Stability and bifurcation analysis of Oskarshamn-2 event with nuclear data and kinetic parameter uncertainties

Abstract

The primary aim of the current research is to investigate the impact of nuclear data and kinetic parameters uncertainties on the stability and bifurcation behaviour of the Oskarshamn-2 core under unstable conditions. Utilizing the SHARK-X platform, nuclear data and kinetic parameter uncertainties are propagated in 2-D lattice calculations with CASMO5 and downstream to static and dynamic calculations using SIMULATE3 and SIMULATE-3 K. Results show that, the nuclear data uncertainties have a drastic effect on the stability behaviour of the core when the instability is triggered because the system become highly nonlinear at such conditions. However, more interesting is the qualitative effect on the stability behaviour where the nature of solution changes, i.e. occurrence of bifurcation, from a highly unstable state (diverging oscillation amplitudes) to a highly stable state (rapidly decreasing oscillation amplitudes).

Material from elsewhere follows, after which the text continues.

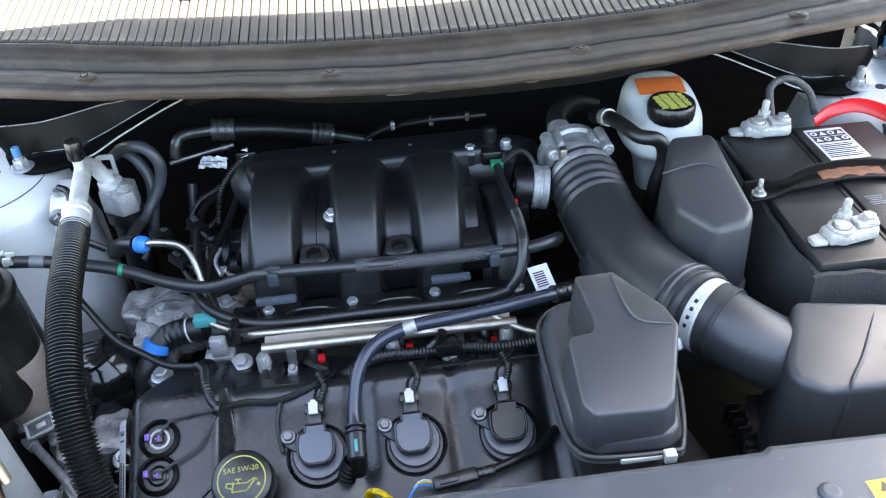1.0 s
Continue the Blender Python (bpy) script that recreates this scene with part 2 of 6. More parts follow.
def box(c, s, r=0.002, m=None, seg=2):
    """A block of size s; its middle at c, or at c in the frame m."""
    bm = bmesh.new()
    bmesh.ops.create_cube(bm, size=1)
    bmesh.ops.scale(bm, vec=s, verts=bm.verts)
    soften(bm, r, seg)
    bmesh.ops.translate(bm, vec=c, verts=bm.verts)
    if m:
        bm.transform(m)
    return bm


def prism(poly, z0, z1, inset=0.0, r=0.002, seg=2, tops=None, m=None):
    """A plate or block on the outline poly from z0 to z1, drawn in by inset at the top; tops: heights of its own for the top corners."""
    bm = bmesh.new()
    n = len(poly)
    mid = Vector((sum(p[0] for p in poly) / n, sum(p[1] for p in poly) / n))
    low = [bm.verts.new((*p, z0)) for p in poly]
    top = []
    for i, p in enumerate(poly):
        q = Vector(p)
        if inset:
            a, b = Vector(poly[i - 1]), Vector(poly[(i + 1) % n])
            d1, d2 = (q - a).normalized(), (b - q).normalized()
            nrm = (Vector((-d1.y, d1.x)) + Vector((-d2.y, d2.x)))
            nrm = nrm.normalized() if nrm.length > 1e-6 else Vector((0, 0))
            if nrm.dot(mid - q) < 0 and sum((Vector(poly[k]).x - Vector(poly[k - 1]).x) * (Vector(poly[k]).y + Vector(poly[k - 1]).y) for k in range(n)) > 0:
                nrm = -nrm
            q = q + nrm * inset
        top.append(bm.verts.new((q.x, q.y, tops[i] if tops else z1)))
    bm.faces.new(low[::-1])
    bm.faces.new(top)
    for i in range(n):
        bm.faces.new((low[i - 1], low[i], top[i], top[i - 1]))
    bmesh.ops.recalc_face_normals(bm, faces=bm.faces)
    soften(bm, r, seg)
    if m:
        bm.transform(m)
    return bm


def lathe(profile, at=(0, 0, 0), axis=(0, 0, 1), seg=24, wave=None):
    """A turned body from (radius, height) pairs; wave(angle, height) scales the radius."""
    bm = bmesh.new()
    rings = []
    for r, h in profile:
        if r < 1e-6:
            rings.append([bm.verts.new((0, 0, h))])
        else:
            rings.append([bm.verts.new((r * (wave(a, h) if wave else 1) * math.cos(a), r * (wave(a, h) if wave else 1) * math.sin(a), h)) for a in [k * math.tau / seg for k in range(seg)]])
    for A, B in zip(rings, rings[1:]):
        for k in range(seg):
            q = [A[k % len(A)], A[(k + 1) % len(A)], B[(k + 1) % len(B)], B[k % len(B)]]
            q = list(dict.fromkeys(q))
            if len(q) > 2:
                bm.faces.new(q)
    for R in (rings[0], rings[-1]):
        if len(R) > 2:
            bm.faces.new(R)
    bmesh.ops.recalc_face_normals(bm, faces=bm.faces)
    bm.transform(Matrix.Translation(at) @ UP.rotation_difference(Vector(axis).normalized()).to_matrix().to_4x4())
    return bm


def spline(pts, step=0.006):
    """Points along a smooth curve through pts."""
    P = [Vector(p) for p in pts]
    if len(P) == 2:
        n = max(1, int((P[1] - P[0]).length / step))
        return [P[0].lerp(P[1], k / n) for k in range(n + 1)]
    P = [2 * P[0] - P[1]] + P + [2 * P[-1] - P[-2]]
    out = []
    for i in range(1, len(P) - 2):
        a, b, c, d = P[i - 1:i + 3]
        n = max(2, int((c - b).length / step))
        for k in range(n):
            u = k / n
            out.append(0.5 * (2 * b + (c - a) * u + (2 * a - 5 * b + 4 * c - d) * u * u + (3 * b - a - 3 * c + d) * u ** 3))
    out.append(P[-2])
    return out


def even(c, step):
    """The same curve with points at even steps."""
    at = np.concatenate([[0], np.cumsum([(q - p).length for p, q in zip(c, c[1:])])])
    s = np.linspace(0, at[-1], max(2, int(round(at[-1] / step)) + 1))
    return [Vector(v) for v in zip(*[np.interp(s, at, [p[k] for p in c]) for k in range(3)])]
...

This change in the nature of behaviour, i.e. solution, is found to be due to the fact that the stability event occurs very close to the stability boundary of the system and therefore any change in any parameter could be enough to swing the system to the other side of the stability boundary. Concerning kinetic parameters, results show a clearly smaller impact compared to that of nuclear data, leading to uncertainties in the decay ratio and resonance frequency around 2.5 % and 0.2 % respectively. The main effect is variations in oscillation amplitude without altering the nature of the solution.